== Entries supplied

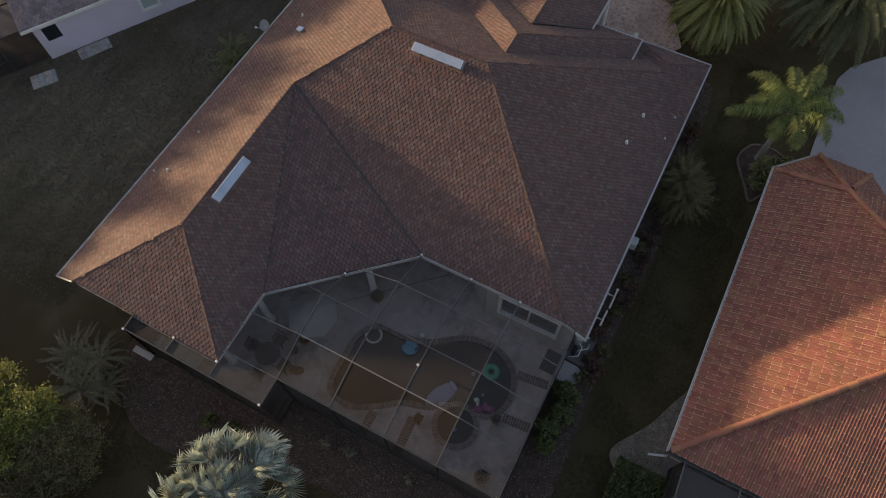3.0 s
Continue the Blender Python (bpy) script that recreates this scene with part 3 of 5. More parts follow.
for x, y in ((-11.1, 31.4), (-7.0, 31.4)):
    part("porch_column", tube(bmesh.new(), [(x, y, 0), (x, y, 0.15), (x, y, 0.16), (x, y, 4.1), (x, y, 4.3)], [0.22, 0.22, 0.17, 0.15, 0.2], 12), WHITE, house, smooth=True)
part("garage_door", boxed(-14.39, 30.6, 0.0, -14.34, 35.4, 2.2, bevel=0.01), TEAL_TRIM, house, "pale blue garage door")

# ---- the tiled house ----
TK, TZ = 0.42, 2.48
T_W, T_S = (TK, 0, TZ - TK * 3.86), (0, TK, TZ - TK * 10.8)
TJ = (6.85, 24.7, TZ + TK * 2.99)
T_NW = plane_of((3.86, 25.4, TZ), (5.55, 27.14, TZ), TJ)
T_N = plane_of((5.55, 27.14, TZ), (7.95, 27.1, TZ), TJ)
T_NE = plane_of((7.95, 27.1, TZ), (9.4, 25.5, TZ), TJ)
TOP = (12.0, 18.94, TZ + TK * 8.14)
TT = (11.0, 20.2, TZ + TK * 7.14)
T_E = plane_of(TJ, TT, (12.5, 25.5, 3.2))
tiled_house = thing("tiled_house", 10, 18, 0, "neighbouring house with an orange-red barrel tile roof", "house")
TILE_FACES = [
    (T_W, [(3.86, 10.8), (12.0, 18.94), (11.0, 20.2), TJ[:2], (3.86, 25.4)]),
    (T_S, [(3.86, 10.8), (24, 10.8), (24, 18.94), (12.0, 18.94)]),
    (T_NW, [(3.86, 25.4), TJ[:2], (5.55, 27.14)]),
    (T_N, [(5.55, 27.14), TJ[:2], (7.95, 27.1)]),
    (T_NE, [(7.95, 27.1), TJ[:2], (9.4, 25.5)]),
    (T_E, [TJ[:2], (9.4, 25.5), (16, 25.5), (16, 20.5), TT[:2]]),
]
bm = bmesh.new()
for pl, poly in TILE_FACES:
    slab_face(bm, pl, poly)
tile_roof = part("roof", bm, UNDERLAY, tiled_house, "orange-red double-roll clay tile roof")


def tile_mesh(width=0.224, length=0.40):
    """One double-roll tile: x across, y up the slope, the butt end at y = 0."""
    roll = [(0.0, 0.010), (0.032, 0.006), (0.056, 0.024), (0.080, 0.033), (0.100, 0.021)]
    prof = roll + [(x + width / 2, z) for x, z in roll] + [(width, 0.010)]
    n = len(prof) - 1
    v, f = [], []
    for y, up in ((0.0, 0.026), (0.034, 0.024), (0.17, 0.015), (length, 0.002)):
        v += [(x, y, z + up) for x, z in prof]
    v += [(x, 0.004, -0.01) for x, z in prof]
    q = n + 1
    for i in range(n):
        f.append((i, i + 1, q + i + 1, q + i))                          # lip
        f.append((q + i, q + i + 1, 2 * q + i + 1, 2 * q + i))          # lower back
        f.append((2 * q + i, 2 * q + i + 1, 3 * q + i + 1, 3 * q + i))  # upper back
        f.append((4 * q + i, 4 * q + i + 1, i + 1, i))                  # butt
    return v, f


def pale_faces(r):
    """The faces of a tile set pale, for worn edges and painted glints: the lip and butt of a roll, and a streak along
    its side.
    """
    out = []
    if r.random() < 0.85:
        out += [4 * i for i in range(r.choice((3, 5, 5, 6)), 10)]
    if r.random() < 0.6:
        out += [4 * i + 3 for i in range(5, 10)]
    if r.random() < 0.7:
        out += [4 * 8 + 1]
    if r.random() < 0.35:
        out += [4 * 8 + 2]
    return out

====
== Entries supplied

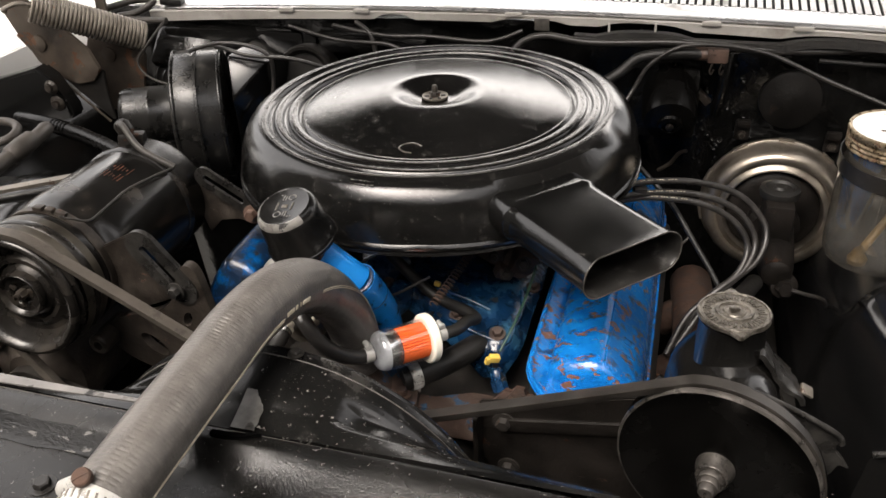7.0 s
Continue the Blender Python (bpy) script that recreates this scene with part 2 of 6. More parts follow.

====

Exercise task -
Only lines that contain the word "script" are wanted; copy each of them.

Solution for this problem -
Continue the Blender Python (bpy) script that recreates this scene with part 3 of 5. More parts follow.
Continue the Blender Python (bpy) script that recreates this scene with part 2 of 6. More parts follow.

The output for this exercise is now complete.